Wednesday, October 17, 2007

THE THIRD MAN

During the World Series of Poker Europe, I recall one surreal moment when a line of celebrated poker authors crossed my path as I sat perched at my laptop. Grouping together on the balcony, it was as if they'd momentarily found common ground and formed their own little book club for them to discuss how they made their name in the industry armed with nothing but a pen.

First up, was Des Wilson, who was striking fear into my heart by telling me that the first chapter of his 300 plus page book that I had just started reading was the best chapter - he, in my humble opinion, was thankfully wrong and the rest of my read wasn't the downhill slide that I'd been threatened with.

Behind him, was a hunched Al Alvarez, the much loved-author of 'The Biggest Game In Town', but showing his age at 78 as he hobbled before me. A great man, according to my flat mate and not easy-to-please colleague, Jen Mason.

Then, beyond them was... er, hold on, who the eck is he?

"This is Michael Craig," claims Des as he attempts to introduce me to the third man.

At this point, there is an awkward silence. Before me stands a foreboding figure with a menacing stare. He is middle-aged, plump and balding; in fact, he looks like every other poker player I've ever met, and perhaps that's the problem. I recognise the name, but not the face, and as I try desperately to work out why the words Michael and Craig are familiar, Des and Michael await my response with somewhat baited breath.

"Er... hi ya, how's it going?" is the best I can muster as I continue to rack my brains.

Suddenly, a light bulb glistens in the labyrinth of my convoluted mind. "Hey, didn't he write something?" I ask myself. "Wasn't it that book about the banker, and the er... something or other?"

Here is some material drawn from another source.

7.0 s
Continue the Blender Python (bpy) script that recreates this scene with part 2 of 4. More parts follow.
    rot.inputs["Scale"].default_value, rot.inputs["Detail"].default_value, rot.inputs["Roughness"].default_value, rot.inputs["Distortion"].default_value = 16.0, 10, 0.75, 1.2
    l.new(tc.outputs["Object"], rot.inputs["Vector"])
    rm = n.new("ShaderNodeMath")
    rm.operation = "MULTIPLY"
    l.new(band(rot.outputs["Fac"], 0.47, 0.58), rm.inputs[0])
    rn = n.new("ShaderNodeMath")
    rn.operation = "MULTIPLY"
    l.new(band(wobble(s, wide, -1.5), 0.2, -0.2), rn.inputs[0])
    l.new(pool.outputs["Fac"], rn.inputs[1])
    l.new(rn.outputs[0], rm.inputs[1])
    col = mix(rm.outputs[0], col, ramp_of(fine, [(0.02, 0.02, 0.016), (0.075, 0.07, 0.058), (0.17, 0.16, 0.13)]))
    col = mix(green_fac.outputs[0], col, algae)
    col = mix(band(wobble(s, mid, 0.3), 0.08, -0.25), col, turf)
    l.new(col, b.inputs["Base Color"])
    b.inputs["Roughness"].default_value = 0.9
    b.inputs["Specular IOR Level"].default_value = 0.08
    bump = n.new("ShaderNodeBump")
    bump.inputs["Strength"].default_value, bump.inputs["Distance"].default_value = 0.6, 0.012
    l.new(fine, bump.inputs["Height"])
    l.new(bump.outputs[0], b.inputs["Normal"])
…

"You wrote er..." I hesitate embarrassingly.

If memory serves me correct, Des added "The Professor, The Banker and the Suicide King" segment of my incomplete question with a certain sense of suprise for my ignorance. Meanwhile, Michael's flabber is a little gasted and I can detect the words "How can you not know who I am?" dying to spurt from his lips.

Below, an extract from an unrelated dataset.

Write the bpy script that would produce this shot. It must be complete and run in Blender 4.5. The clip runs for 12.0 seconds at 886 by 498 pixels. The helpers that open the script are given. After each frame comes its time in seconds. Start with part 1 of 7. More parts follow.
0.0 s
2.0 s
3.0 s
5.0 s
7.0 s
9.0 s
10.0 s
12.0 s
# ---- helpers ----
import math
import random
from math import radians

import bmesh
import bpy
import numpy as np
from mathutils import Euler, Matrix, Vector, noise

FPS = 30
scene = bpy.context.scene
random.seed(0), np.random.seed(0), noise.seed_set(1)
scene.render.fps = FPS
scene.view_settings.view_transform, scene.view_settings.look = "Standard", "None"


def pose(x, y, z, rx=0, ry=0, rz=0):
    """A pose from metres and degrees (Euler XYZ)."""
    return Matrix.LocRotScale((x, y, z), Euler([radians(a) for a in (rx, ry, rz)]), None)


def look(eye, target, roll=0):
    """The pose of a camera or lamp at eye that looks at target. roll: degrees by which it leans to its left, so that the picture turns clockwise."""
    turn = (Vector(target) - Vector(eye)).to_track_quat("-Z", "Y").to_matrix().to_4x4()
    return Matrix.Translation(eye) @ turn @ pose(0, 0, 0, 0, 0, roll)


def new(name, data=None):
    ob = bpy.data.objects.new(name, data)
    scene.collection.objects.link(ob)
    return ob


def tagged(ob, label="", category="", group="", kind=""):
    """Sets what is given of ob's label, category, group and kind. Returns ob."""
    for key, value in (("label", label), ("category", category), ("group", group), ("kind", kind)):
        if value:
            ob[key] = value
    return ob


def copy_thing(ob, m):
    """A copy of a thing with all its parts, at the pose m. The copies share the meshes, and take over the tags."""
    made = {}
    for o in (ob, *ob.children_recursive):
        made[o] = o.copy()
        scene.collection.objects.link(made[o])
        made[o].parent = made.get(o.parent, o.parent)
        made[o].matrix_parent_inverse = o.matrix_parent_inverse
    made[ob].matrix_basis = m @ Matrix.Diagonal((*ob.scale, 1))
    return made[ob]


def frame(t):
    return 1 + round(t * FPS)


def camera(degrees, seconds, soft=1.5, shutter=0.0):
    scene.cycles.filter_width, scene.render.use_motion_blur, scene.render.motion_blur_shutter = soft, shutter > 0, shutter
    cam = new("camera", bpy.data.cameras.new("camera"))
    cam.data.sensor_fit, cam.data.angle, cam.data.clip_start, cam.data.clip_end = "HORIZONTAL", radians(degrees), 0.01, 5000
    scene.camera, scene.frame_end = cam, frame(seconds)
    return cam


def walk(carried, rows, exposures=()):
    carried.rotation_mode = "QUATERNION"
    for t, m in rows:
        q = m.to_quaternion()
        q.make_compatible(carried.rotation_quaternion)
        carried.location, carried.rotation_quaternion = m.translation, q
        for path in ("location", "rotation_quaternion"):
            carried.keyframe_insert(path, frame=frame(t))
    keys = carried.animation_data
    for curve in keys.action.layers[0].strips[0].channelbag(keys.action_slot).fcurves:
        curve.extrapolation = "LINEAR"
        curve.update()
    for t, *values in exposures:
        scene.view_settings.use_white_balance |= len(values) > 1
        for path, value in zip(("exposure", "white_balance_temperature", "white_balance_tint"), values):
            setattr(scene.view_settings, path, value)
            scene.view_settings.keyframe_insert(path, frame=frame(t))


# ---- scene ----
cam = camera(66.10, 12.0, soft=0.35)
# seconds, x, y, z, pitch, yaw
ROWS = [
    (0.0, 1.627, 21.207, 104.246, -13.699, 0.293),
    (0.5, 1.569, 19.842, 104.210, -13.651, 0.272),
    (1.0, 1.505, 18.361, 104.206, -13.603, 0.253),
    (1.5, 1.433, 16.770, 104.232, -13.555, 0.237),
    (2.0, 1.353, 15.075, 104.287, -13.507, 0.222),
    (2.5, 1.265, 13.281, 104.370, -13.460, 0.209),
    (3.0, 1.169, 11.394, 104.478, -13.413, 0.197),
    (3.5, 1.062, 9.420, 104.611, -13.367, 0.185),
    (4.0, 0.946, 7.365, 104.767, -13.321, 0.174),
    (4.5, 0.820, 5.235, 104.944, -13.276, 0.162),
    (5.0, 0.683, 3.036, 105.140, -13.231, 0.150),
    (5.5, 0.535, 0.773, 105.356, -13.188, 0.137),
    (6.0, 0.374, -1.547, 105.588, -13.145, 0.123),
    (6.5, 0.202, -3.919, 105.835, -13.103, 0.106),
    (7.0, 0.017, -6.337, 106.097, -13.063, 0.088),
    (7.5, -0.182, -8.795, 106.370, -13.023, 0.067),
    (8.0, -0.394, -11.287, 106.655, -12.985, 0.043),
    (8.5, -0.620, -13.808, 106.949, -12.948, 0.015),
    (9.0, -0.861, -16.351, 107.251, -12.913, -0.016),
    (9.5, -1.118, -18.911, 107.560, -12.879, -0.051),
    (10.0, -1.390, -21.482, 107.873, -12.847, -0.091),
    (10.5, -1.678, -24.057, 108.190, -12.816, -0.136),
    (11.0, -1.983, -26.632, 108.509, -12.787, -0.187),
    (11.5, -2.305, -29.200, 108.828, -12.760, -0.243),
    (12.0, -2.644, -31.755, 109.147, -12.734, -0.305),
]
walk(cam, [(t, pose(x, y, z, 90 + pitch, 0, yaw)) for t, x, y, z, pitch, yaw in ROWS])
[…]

In truth, as a journalist, I ought to know who our third man is, but I must confess to never touching his book. In fact, I'm not a big reader, and if I do delve into the world of poker literature, it tends to be within the realms of strategy as I look to improve my own game.

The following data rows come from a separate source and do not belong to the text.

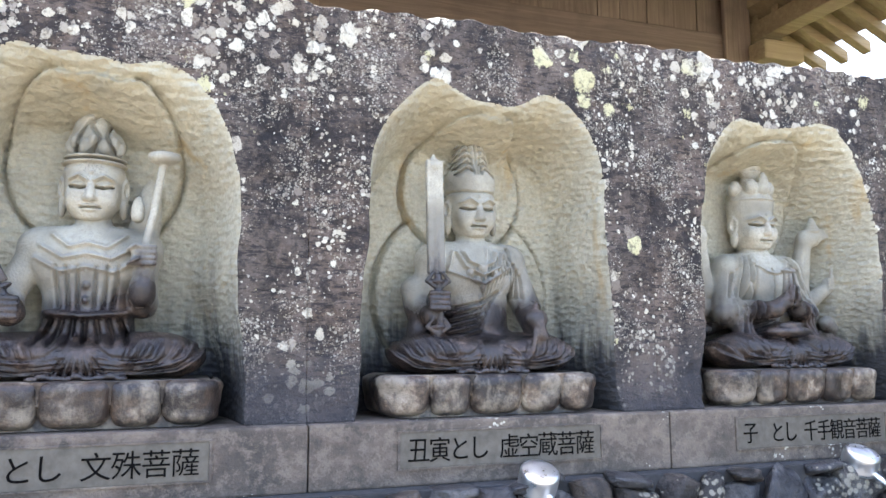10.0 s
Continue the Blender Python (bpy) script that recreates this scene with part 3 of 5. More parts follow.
def petal(s0, s1, seed):
    """A blunt lotus petal with rounded corners, swelling out of the pedestal."""
    bm = bmesh.new()
    n_ = 14
    rows = []
    for a in range(n_ + 1):
        row = []
        for b in range(n_ + 1):
            p, q = 2 * a / n_ - 1, 2 * b / n_ - 1
            r = max(abs(p), abs(q), 1e-6)
            e = 4.0 if q < 0 else 8.0
            k = 1 / max(abs(p / r) ** e + abs(q / r) ** e, 1e-6) ** (1 / e)
            p, q = p * k, q * k
            v = (q + 1) / 2
            across = p * (0.93 + 0.07 * v)
            swell = 0.026 * max(0.0, 1 - r ** 6) ** 0.55 + 0.014 * (v - 0.5)
            swell += 0.004 * noise.noise((p * 2 + seed * 7, q * 2, seed)) - 0.004 * math.exp(-(p / 0.25) ** 2) * (1 - r)
            x, y = girth((s0 + s1) / 2 + (s1 - s0) / 2 * across, swell - 0.010)
            row.append(bm.verts.new((x, y, 0.004 + 0.112 * v)))
        rows.append(row)
    for p, q in zip(rows, rows[1:]):
        for k in range(n_):
            bm.faces.new((p[k], q[k], q[k + 1], p[k + 1]))
    return bm


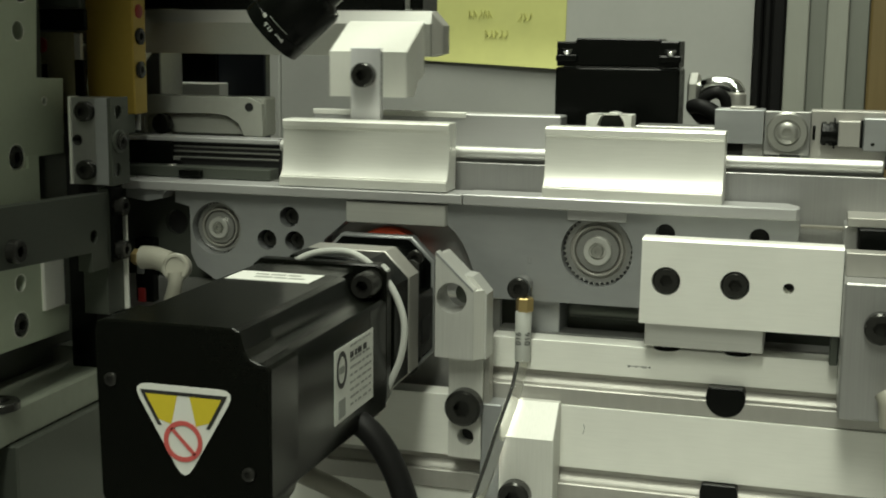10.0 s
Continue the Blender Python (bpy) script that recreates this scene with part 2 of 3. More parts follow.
def backdrop():
    # grey panel, its edge trim, the note taped to it, the uprights of the enclosure
    p = thing("rear_panel", (0, 420, -190), "grey painted sheet panel standing behind the machine", "panel", kind="structure")
    part("sheet", box(-281, 140, 420, 424, -190, 620, 0.6), WALL, p)
    part("edge_trim", box(-296, -281.2, 416, 428, -190, 620, 1), WALL, p)
    note = thing("yellow_note", (-90, 418, 90), "yellow paper note with faint pencil figures, taped on the panel", "note")
    bm = bmesh.new()
    nx, nz = 16, 14
    g = []
    for j in range(nz + 1):
        row = []
        for i in range(nx + 1):
            x, z = i / nx * 127, j / nz * 76
            curl = 5.0 * max(0, 1 - j / 5) ** 2 * (0.4 + 0.6 * i / nx) + 0.5
            row.append(bm.verts.new((-158 + x + 0.02 * z, 418.5 - curl, 62.5 + z - 0.045 * x)))
        g.append(row)
    for j in range(nz):
        for i in range(nx):
            bm.faces.new((g[j][i], g[j][i + 1], g[j + 1][i + 1], g[j + 1][i]))
    ex = bmesh.ops.extrude_face_region(bm, geom=list(bm.faces))
    bmesh.ops.translate(bm, verts=[v for v in ex["geom"] if isinstance(v, bmesh.types.BMVert)], vec=(0, 0.4, 0))
    part("sheet", bm, NOTE, note)
    rnd = random.Random(4)
    for x, z, n in ((-112, 100, 5), (-70, 98, 3), (-98, 84, 5)):
        bm = bmesh.new()
        for k in range(n):
            cx = x + k * 4.2
            tube([(cx, 416.9, z - 3), (cx + rnd.uniform(0, 3), 416.9, z + 1), (cx + rnd.uniform(0, 3), 416.9, z + 3.5), (cx + 3, 416.9, z + rnd.uniform(-3, 1))], 0.35, 5, bm, 3)
        part("pencil_stroke", bm, PENCIL, note)
    u = thing("frame_upright", (165, 300, -190), "light aluminium frame upright with long slots", "frame post")
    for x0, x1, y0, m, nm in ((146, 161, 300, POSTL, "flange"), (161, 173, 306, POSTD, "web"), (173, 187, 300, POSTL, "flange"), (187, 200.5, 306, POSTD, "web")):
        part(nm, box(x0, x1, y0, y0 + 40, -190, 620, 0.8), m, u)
    # added dark sheet that holds light back from the left side
    solid("shade_side", box(-352, -346, -600, 640, -190, 420, 1), BARG, (-350, 100, -190), "dark sheet added beside the tooling to keep its side dim", "panel", kind="structure")
    # out of view: added only to shade the left tooling from the lamps
    solid("shade_roof", box(-346, -120, -600, 150, 300, 306, 1), BARG, (-220, 100, 300), "unseen dark sheet added above the tooling to keep lamp light off it", "panel", kind="structure")
    s = thing("brush_seal", (135, 300, -190), "black rubber door seal hanging beside the frame upright", "seal")
    for x0, x1, y0 in ((124, 130, 302), (130.5, 136, 306), (136.5, 145.5, 300)):
        part("lip", box(x0, x1, y0, y0 + 30, -190, 620, 1.5), RUBBER, s)
    solid("wooden_post", box(201, 250, 300, 340, -190, 620, 1.5), WOOD, (220, 300, -190), "brown varnished wooden post beside the enclosure", "post")
    solid("side_panel", box(250, 640, 380, 384, -190, 620, 1), WALL, (400, 380, -190), "grey sheet panel closing the enclosure", "panel", kind="structure")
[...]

As it became clear that I wasn't particularly accustomed to the name Michael Craig and that I hadn't set eyes on his widely purchased creation, our limited 'Hi, how's it going?, "Fine, you?" dialogue soon ended and I tip-toed red-faced back to my computer.

What is most outrageous about this rather unfulfilling anecdote, however, is not that I didn't know who our dear Mr Craig was, but that he didn't have the foggiest who I was. Quite remarkable! I'm like bigger than the Queen these days.